Of course Mr. Kriss is correct in that not every bad thing directed at Jewish people is antisemitic in its intent. I was among the first to defend United States Congresswoman Ilhan Omar against allegations of antisemitism when she pointed out quite correctly that the Israel lobby is "all about the Benjamins." Any honest observer knows that money is a driving force in all lobbying, and saying so about the Jewish lobby doesn't make someone an antisemite.

But when you have celebrities repeating and propagating actual antisemitic tropes about Jews having outsized control of our institutions, feeding the hatred of us that is held by White Supremacists who are using these false notions as a reason to kill us, I would hope we wouldn't ricochet so far in the "let's not call every bad thing directed at Jews antisemitism" plea, that we cease to call it out when it's actually there.

And it is there in these instances. Let me remind you that the movie being promoted by these men is based on a book which asserts that "many famous, high-ranking Jews" have "admitted" to satan worship and falsely suggests that the Talmud teaches that Blacks are "cursed with their skin color," which "established the base for Black racism even before the KKK." Not to mention invoking the deeply antisemitic hoax, The Protocols of the Elders of Zion.
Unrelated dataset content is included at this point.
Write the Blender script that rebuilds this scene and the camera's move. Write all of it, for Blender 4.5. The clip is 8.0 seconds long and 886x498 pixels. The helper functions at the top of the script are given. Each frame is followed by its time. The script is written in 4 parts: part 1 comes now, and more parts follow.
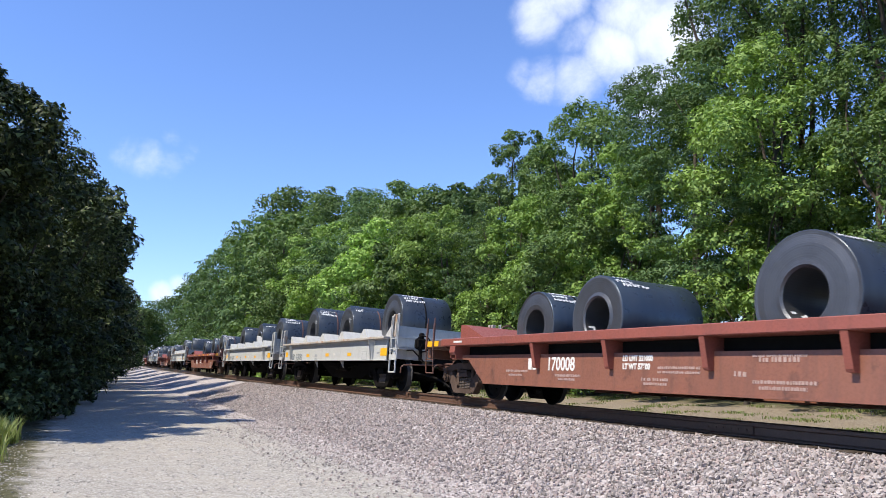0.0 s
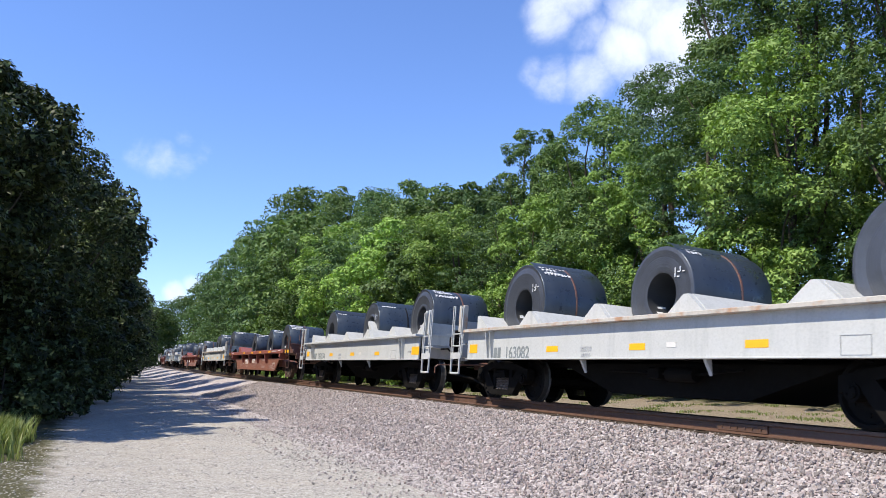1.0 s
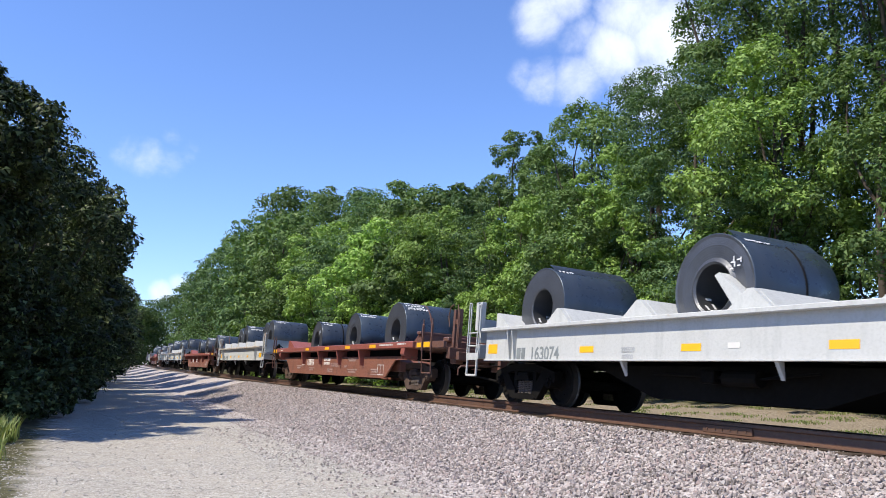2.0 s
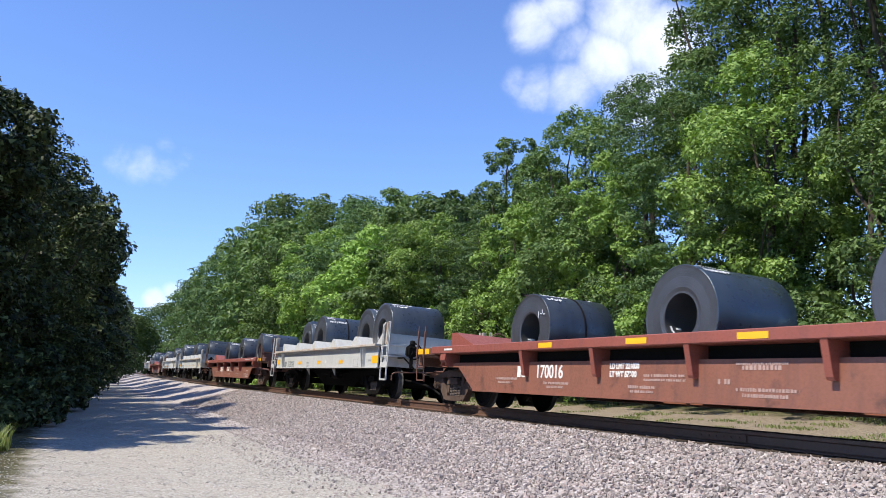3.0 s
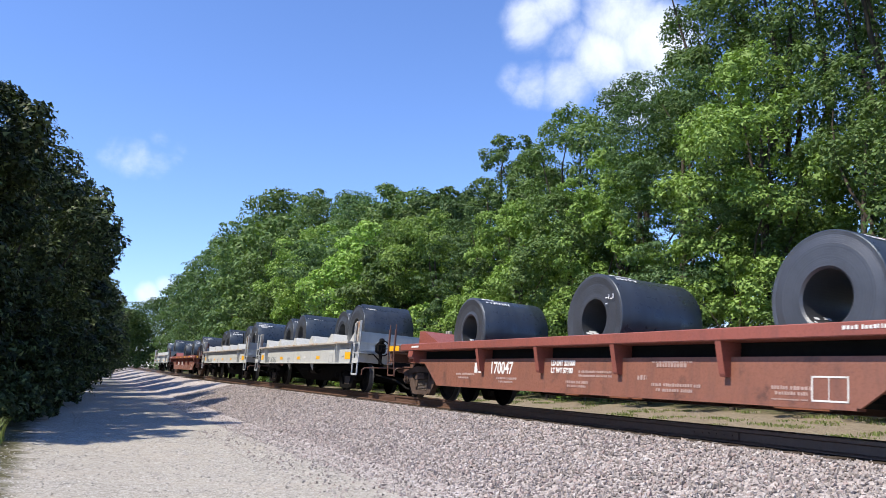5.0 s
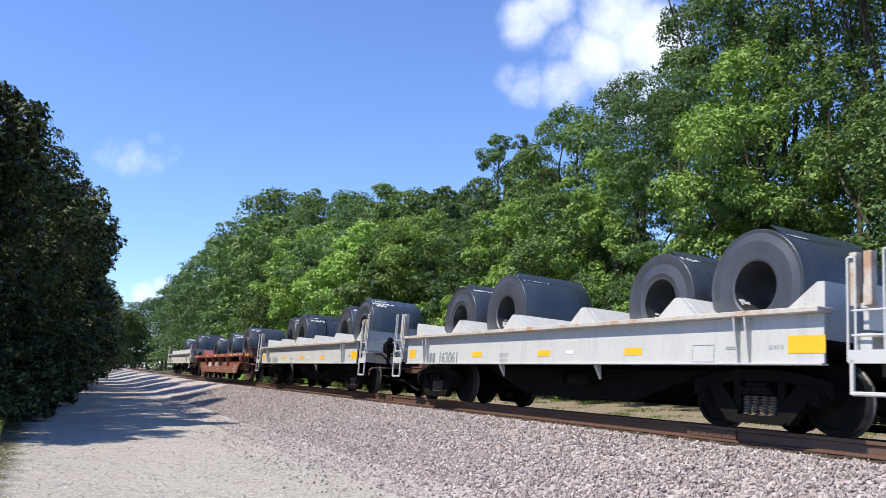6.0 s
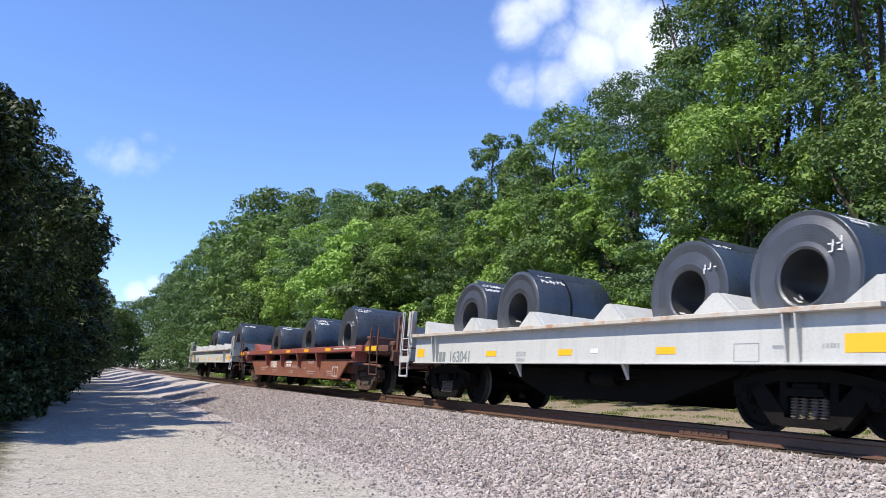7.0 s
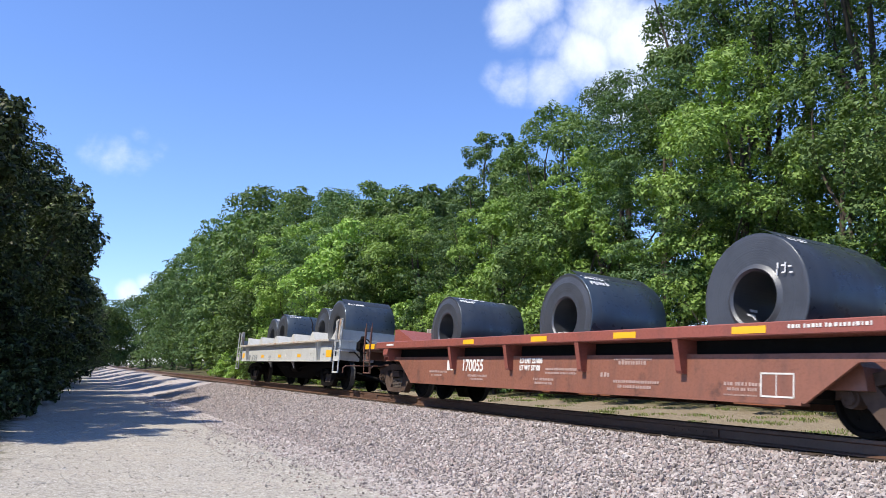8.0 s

This is dangerous stuff that does nothing but instill hatred of the Jewish people. And hatred is what gets us killed.

Letting antisemitism off the hook simply because alleging it is overused in other cases can pose a real danger to people in ways we may never be able to see in our own privileged worlds.

How about we condemn its weaponization when it isn't warranted, but also condemn it when it's real, taking the opportunity to educate, not necessarily to cancel.

After all, nobody canceled the teacher who abused me because I am a Jew.